GIVEN INFORMATION |

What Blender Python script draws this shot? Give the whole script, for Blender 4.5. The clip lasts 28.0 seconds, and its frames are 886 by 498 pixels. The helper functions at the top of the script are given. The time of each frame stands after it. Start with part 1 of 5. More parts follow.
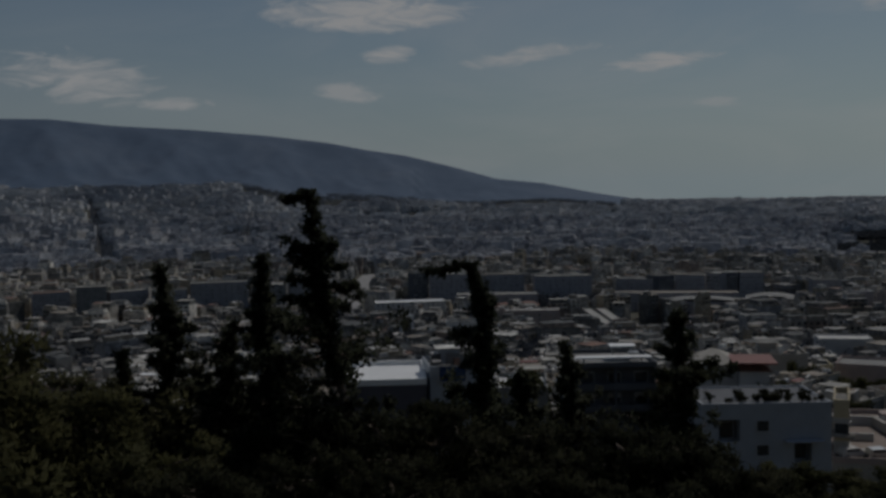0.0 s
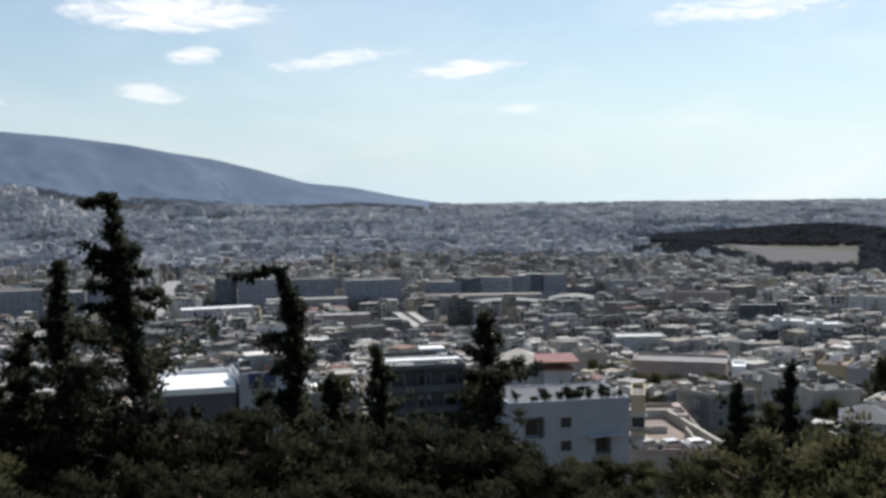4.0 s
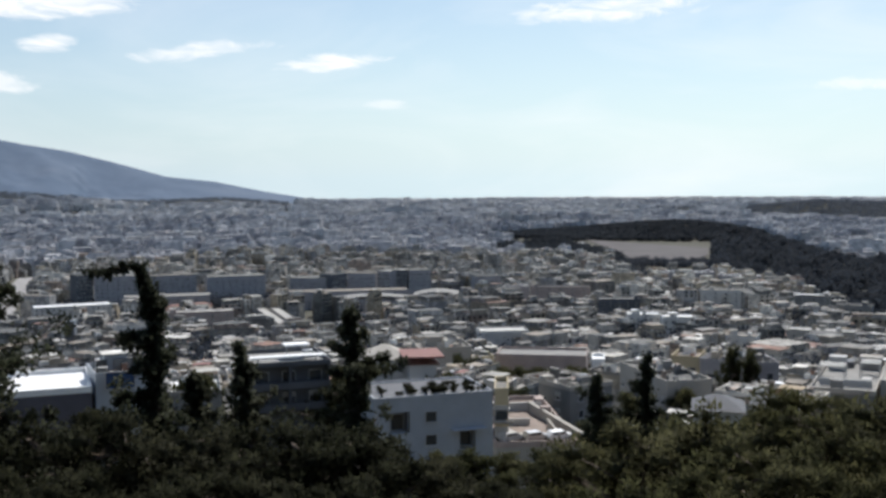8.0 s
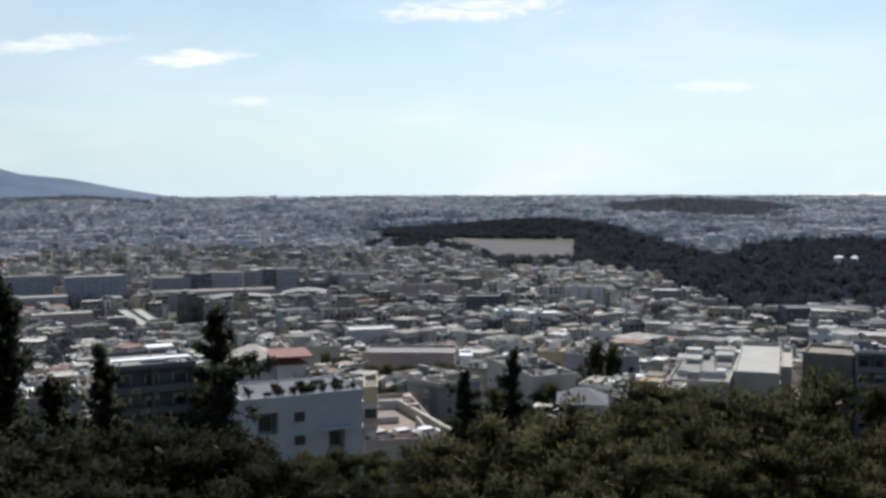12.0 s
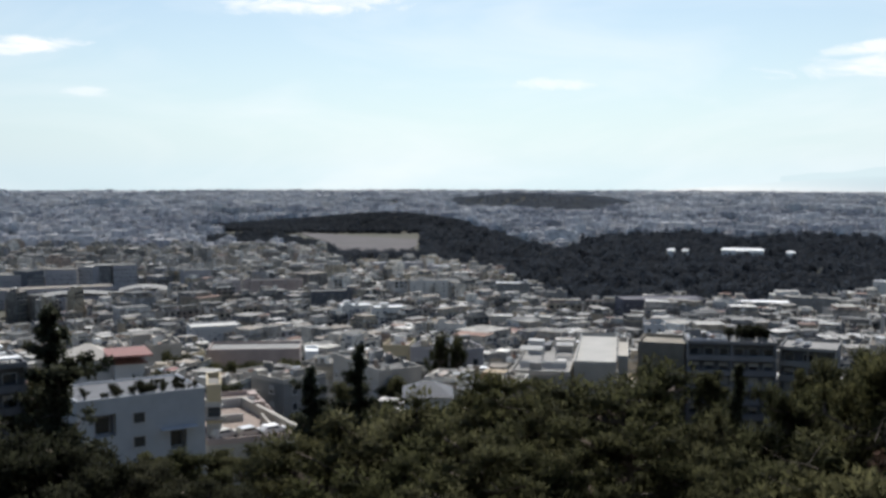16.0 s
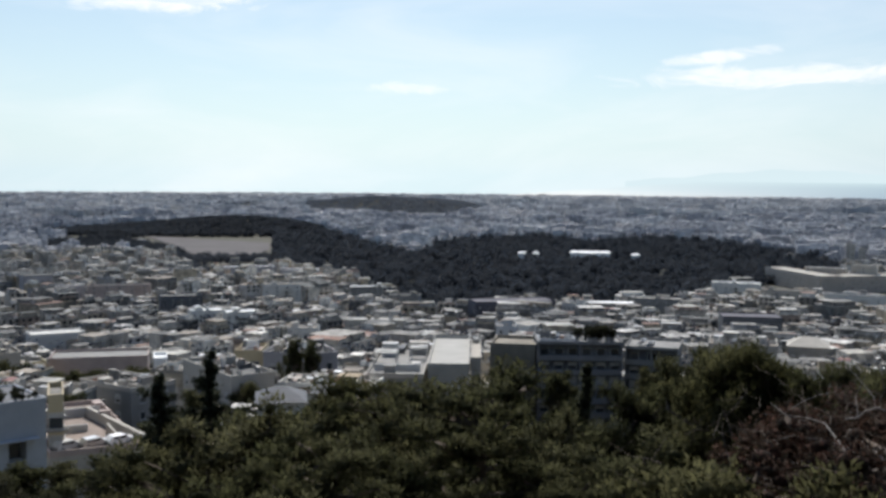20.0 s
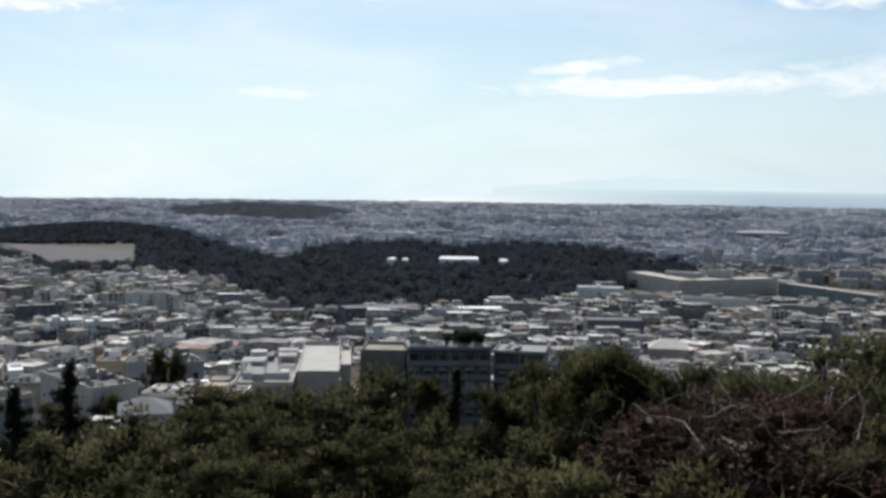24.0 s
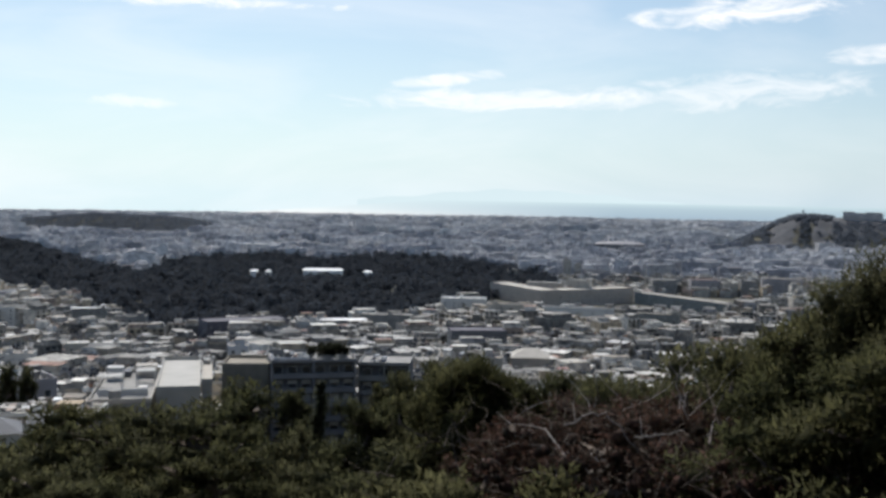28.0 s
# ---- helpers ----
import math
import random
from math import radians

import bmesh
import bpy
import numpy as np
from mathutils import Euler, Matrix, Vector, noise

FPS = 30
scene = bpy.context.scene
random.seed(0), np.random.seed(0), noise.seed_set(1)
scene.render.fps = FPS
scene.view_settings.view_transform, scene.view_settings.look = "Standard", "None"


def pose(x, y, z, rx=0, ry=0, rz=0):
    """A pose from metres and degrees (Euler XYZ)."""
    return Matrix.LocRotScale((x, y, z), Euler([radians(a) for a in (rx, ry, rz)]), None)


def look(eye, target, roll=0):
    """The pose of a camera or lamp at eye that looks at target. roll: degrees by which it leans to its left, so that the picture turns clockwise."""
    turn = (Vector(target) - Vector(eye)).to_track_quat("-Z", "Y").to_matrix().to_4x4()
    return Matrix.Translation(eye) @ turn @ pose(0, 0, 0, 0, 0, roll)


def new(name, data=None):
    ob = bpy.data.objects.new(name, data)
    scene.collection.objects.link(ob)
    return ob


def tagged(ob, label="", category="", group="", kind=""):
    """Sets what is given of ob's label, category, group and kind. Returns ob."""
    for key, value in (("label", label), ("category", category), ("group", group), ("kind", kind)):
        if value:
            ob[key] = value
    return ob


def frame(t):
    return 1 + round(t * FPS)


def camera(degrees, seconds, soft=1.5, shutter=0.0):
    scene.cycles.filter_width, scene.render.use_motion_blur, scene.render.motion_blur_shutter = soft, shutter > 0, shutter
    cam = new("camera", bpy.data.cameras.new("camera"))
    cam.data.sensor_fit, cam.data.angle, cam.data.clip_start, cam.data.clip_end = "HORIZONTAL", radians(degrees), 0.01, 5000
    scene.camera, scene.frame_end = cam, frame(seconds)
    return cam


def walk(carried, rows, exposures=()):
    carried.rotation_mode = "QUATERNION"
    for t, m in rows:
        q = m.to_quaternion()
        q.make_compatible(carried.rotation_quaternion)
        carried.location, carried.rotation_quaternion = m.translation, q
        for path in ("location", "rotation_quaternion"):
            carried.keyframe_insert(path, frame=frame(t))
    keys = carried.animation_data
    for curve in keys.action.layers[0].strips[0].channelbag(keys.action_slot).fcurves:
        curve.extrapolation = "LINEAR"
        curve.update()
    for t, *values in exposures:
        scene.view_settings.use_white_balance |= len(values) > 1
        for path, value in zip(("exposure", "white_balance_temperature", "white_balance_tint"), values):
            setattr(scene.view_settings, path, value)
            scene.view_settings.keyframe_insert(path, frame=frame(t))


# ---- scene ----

AIM |
Reproduce the data verbatim. Do not carry any picture into the copy.

RESULT FOR THIS TASK |
What Blender Python script draws this shot? Give the whole script, for Blender 4.5. The clip lasts 28.0 seconds, and its frames are 886 by 498 pixels. The helper functions at the top of the script are given. The time of each frame stands after it. Start with part 1 of 5. More parts follow.
0.0 s
4.0 s
8.0 s
12.0 s
16.0 s
20.0 s
24.0 s
28.0 s
# ---- helpers ----
import math
import random
from math import radians

import bmesh
import bpy
import numpy as np
from mathutils import Euler, Matrix, Vector, noise

FPS = 30
scene = bpy.context.scene
random.seed(0), np.random.seed(0), noise.seed_set(1)
scene.render.fps = FPS
scene.view_settings.view_transform, scene.view_settings.look = "Standard", "None"


def pose(x, y, z, rx=0, ry=0, rz=0):
    """A pose from metres and degrees (Euler XYZ)."""
    return Matrix.LocRotScale((x, y, z), Euler([radians(a) for a in (rx, ry, rz)]), None)


def look(eye, target, roll=0):
    """The pose of a camera or lamp at eye that looks at target. roll: degrees by which it leans to its left, so that the picture turns clockwise."""
    turn = (Vector(target) - Vector(eye)).to_track_quat("-Z", "Y").to_matrix().to_4x4()
    return Matrix.Translation(eye) @ turn @ pose(0, 0, 0, 0, 0, roll)


def new(name, data=None):
    ob = bpy.data.objects.new(name, data)
    scene.collection.objects.link(ob)
    return ob


def tagged(ob, label="", category="", group="", kind=""):
    """Sets what is given of ob's label, category, group and kind. Returns ob."""
    for key, value in (("label", label), ("category", category), ("group", group), ("kind", kind)):
        if value:
            ob[key] = value
    return ob


def frame(t):
    return 1 + round(t * FPS)


def camera(degrees, seconds, soft=1.5, shutter=0.0):
    scene.cycles.filter_width, scene.render.use_motion_blur, scene.render.motion_blur_shutter = soft, shutter > 0, shutter
    cam = new("camera", bpy.data.cameras.new("camera"))
    cam.data.sensor_fit, cam.data.angle, cam.data.clip_start, cam.data.clip_end = "HORIZONTAL", radians(degrees), 0.01, 5000
    scene.camera, scene.frame_end = cam, frame(seconds)
    return cam


def walk(carried, rows, exposures=()):
    carried.rotation_mode = "QUATERNION"
    for t, m in rows:
        q = m.to_quaternion()
        q.make_compatible(carried.rotation_quaternion)
        carried.location, carried.rotation_quaternion = m.translation, q
        for path in ("location", "rotation_quaternion"):
            carried.keyframe_insert(path, frame=frame(t))
    keys = carried.animation_data
    for curve in keys.action.layers[0].strips[0].channelbag(keys.action_slot).fcurves:
        curve.extrapolation = "LINEAR"
        curve.update()
    for t, *values in exposures:
        scene.view_settings.use_white_balance |= len(values) > 1
        for path, value in zip(("exposure", "white_balance_temperature", "white_balance_tint"), values):
            setattr(scene.view_settings, path, value)
            scene.view_settings.keyframe_insert(path, frame=frame(t))


# ---- scene ----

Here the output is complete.